However, with Brody, we are back to Sartre in what is, arguably, one of the more overtly Brechtian of Godard’s early work -
Vivre sa Vie: “Since the 1950s, Godard had been arguing that Sartre’s opposition of outer existence and inner essence was fallacious because it was transcended and resolved in the cinema” (131). Thus all the Leftism is dissolved in “existential cinema: (131), despite Brody’s admission that:
Godard got the idea for dividing …[Vivre sa Vie
] into discrete sequences, or theatrical tableaux, from The Threepenny Opera
. He had even planned to include a character taken directly from the film of that play, “a master of ceremonies who would say, ‘Here is the sad story of Nana…. Here is what happened to her one day, etc.’” Brecht was in the air, and in particular, in the air that Godard was breathing. The December 1960 issue of Cahiers du Cinema
was entirely devoted to Brecht, in open acknowledgment of the potenital cinematic application of his ideas. (132)
However, we soon learn that “[b]efore shooting started, however, Godard purged the project of its plethora of Brechtian influences” (133), in favour of filling Nana’s story being filled with “pathos.” And that’s Brecht dispensed with: he was “in the air” (cigar smoke, presumably), suggesting that Godard may have heard about Brecht indirectly and that the level of his interest extended no further than that. I find this improbable: Godard is known for the breadth of his reading (even, like any good grad student, he only read the first and last few pages of the books he claimed to have read) and, furthermore, the attention that he will draw overtly towards Brecht and Brechtian ideas from hereon into his Maoist films lead me to wonder why this program (as it seems) of de-emphasis is taking place. Brody does seem to be arguing that while there may in fact be
some Brechtian aspects to Godard’s work, there aren’t
that many and they aren’t that important anyways. I find this bizarre; a lot of the
pleasure, for me, anyways, in watching Godard’s films of this period is generated by watching his inventive appropriations of the Brechtian aesthetic.

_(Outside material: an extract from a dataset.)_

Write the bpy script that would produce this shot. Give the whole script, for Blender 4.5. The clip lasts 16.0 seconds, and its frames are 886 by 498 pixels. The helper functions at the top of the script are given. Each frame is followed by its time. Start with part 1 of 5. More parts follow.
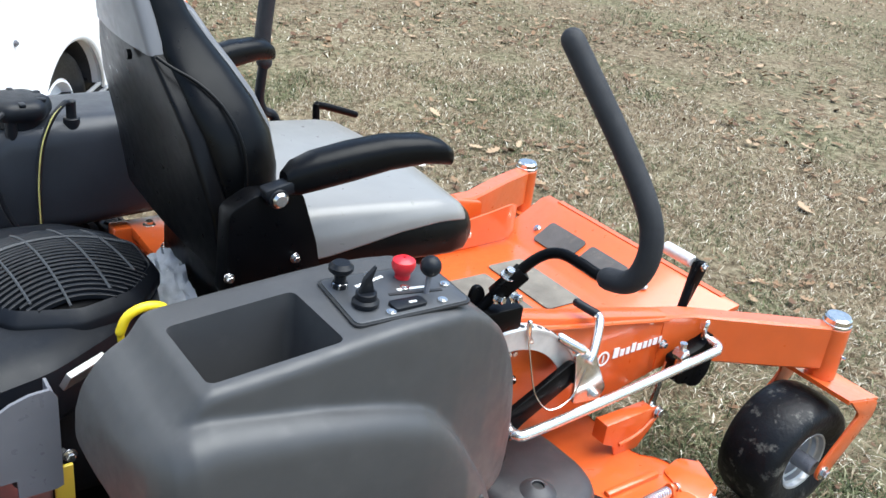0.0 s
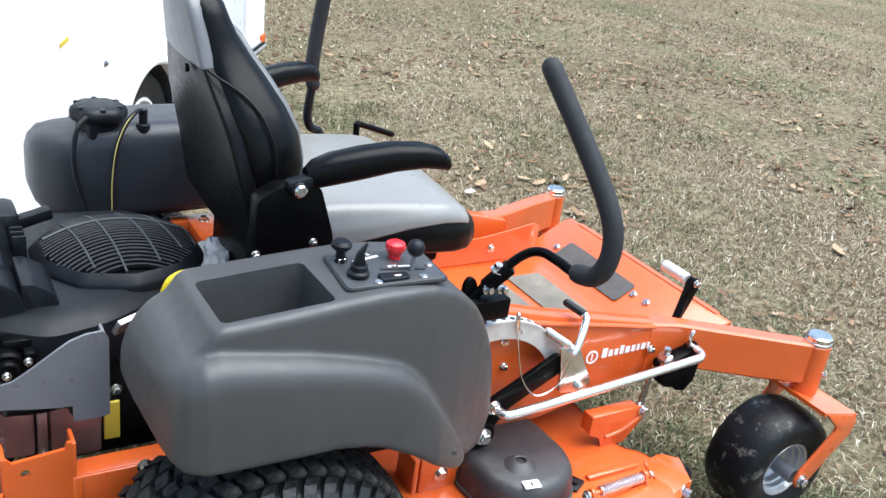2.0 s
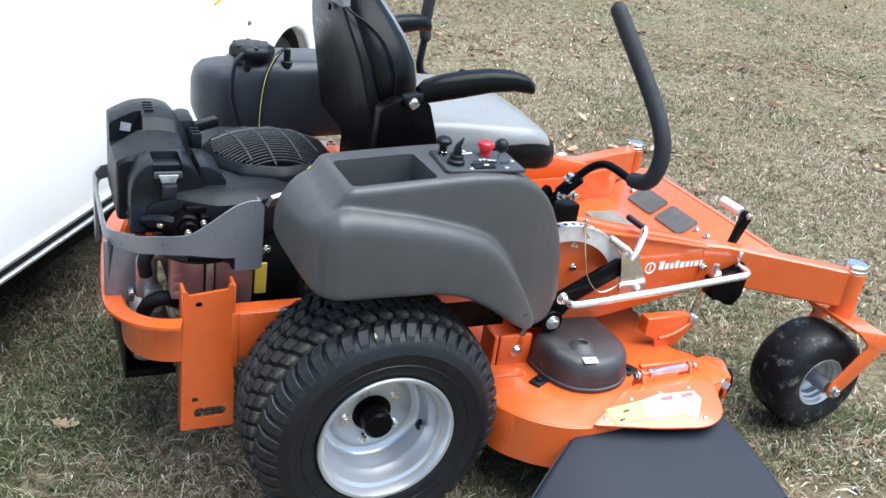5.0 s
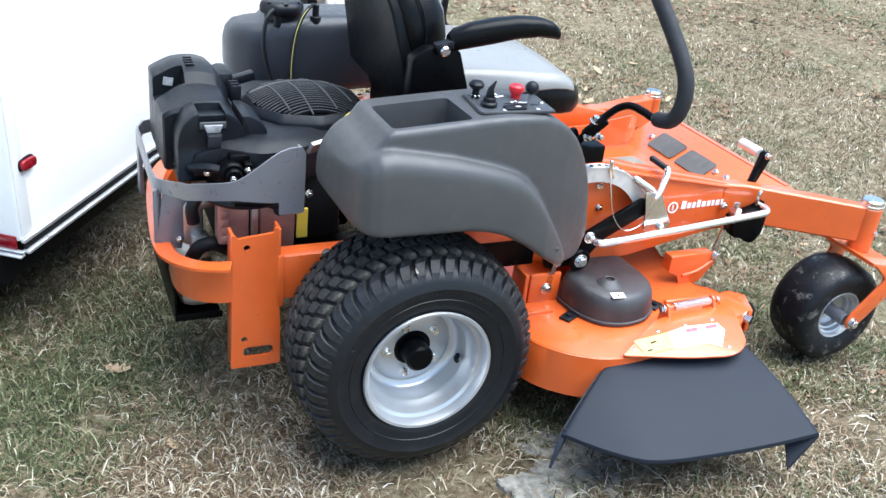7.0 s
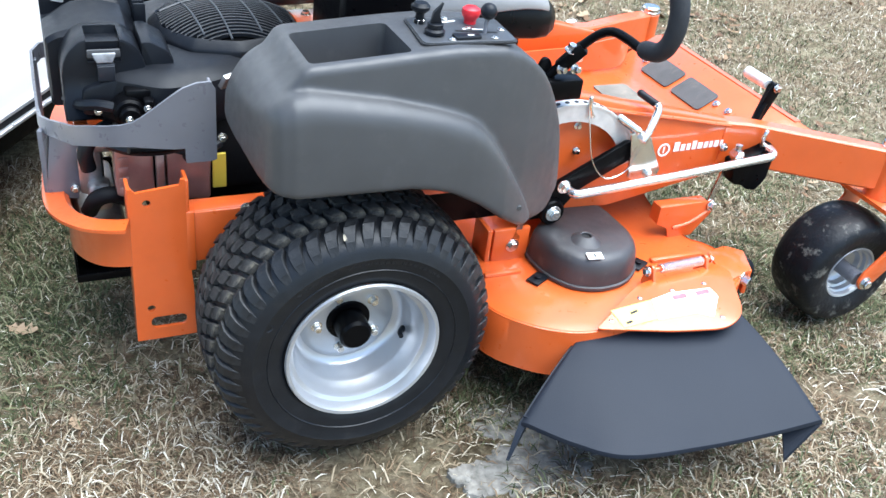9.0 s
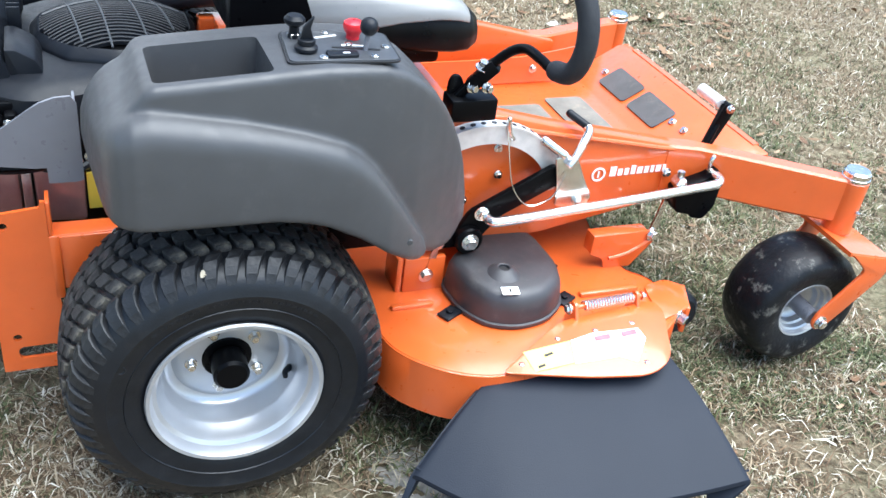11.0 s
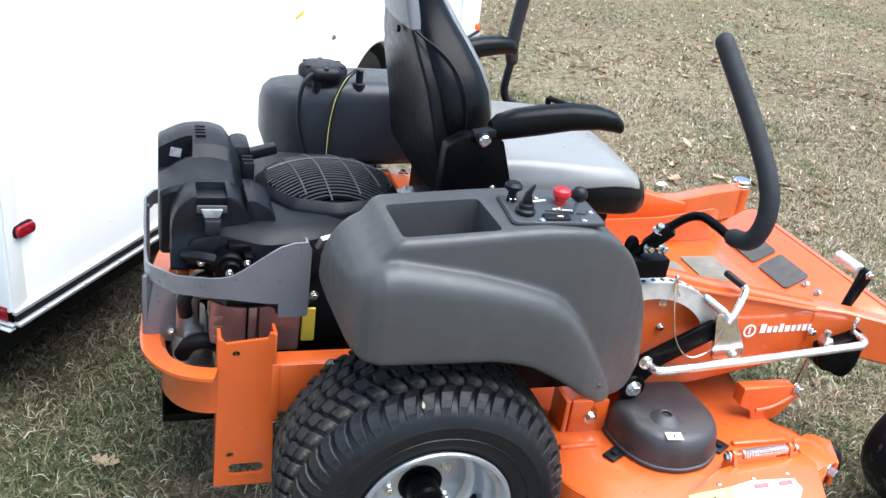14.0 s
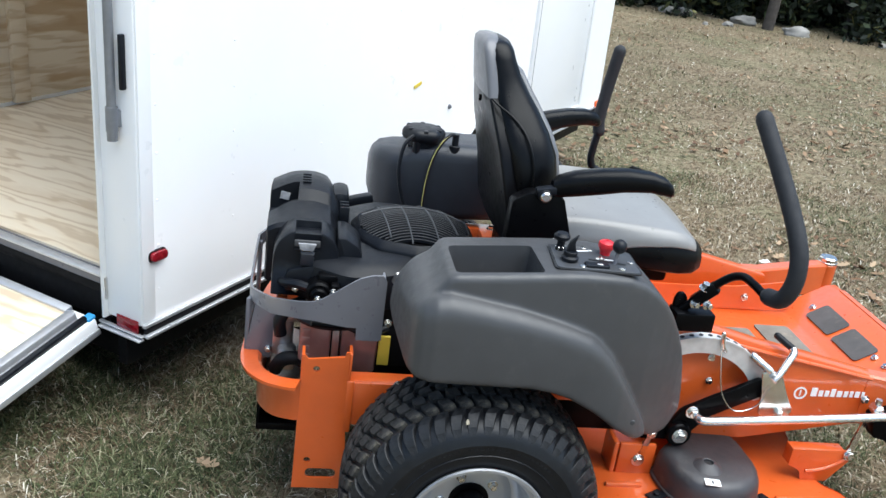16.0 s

Further, Brody seems to regard Brechtianism as being an impediment to Godard’s film work; certainly, it is one of the main criticisms he levels agains
Les Carabiniers. Brody concludes that not only is the film too overtly intellectual (in the sense that the POV is that of an “intellectual” looking down from a height - Olympian? - on the film’s venal and stupid characters), but that “…[t]oo much ‘distance,’ together with ‘denying the cinephilia,’ the Rossellinian influences, compounded by the Brechtian one, made
Les Carabiniers a film of isolation; there was indeed almost nobody there, barely even Godard”(154). So not only is Brecht dispatched with, but so too
Les Carabiniers, as Brody promptly moves on to
Contempt, where the issue of Godardian aesthetics and Brecht’s influence on it is displaced by Brody’s discussion of the “crisis of cinema history” (179) in Godard’s big-budget
Contempt.
In fact this crisis as such had to do, as Brody has it, with Godard’s disillusionment with the classic Hollywood from, precipitated by the pressure placed on him by Contempt’s producers to make a sexy film with Brigitte Bardot’s tits. The result that, having managed to finish
Contempt - which is ravishingly beautiful and, frankly, doesn’t particularly deserve the short shrift that it gets in Brody’s work - Godard was left with a strong sense of what not to do, that is to say, make classic narrative cinema in the manner of Truffault, for example. The problem that Brody will locate in the next few films is that Godard may have had a negative idea (what not to do), he lacked “a positive, constructive model [of film and filmmaking] to replace the one he had just jettisoned. [As such his]…films for the next few years would be, in general, decomposed rather than recomposed, and the collage-like fragmentation fro which they were celebrated was in fact a despairing avowal of lost bearings” (180). This is the period when for many, including myself, Godard was making his most exciting work, so it is provocative for Brody to suggest that they really indicate artistic confusion. This line of argument is strategically placed, coming as it does when Brody begins his chapter on
Band of Outsiders which is my least favourite of Godard’s pre-Maoist work.
[4] Brody avers that the film was made by Godard as a potboiler, and like most movies made as potboilers, failed to bring in the francs to keep get the pot boiling (Dune would be another example). In effect, the failure of Band of Outsiders, both aesthetically and commercially cemented the lessons learned from Contempt - the classic Hollywood cinema was no longer viable in any sense.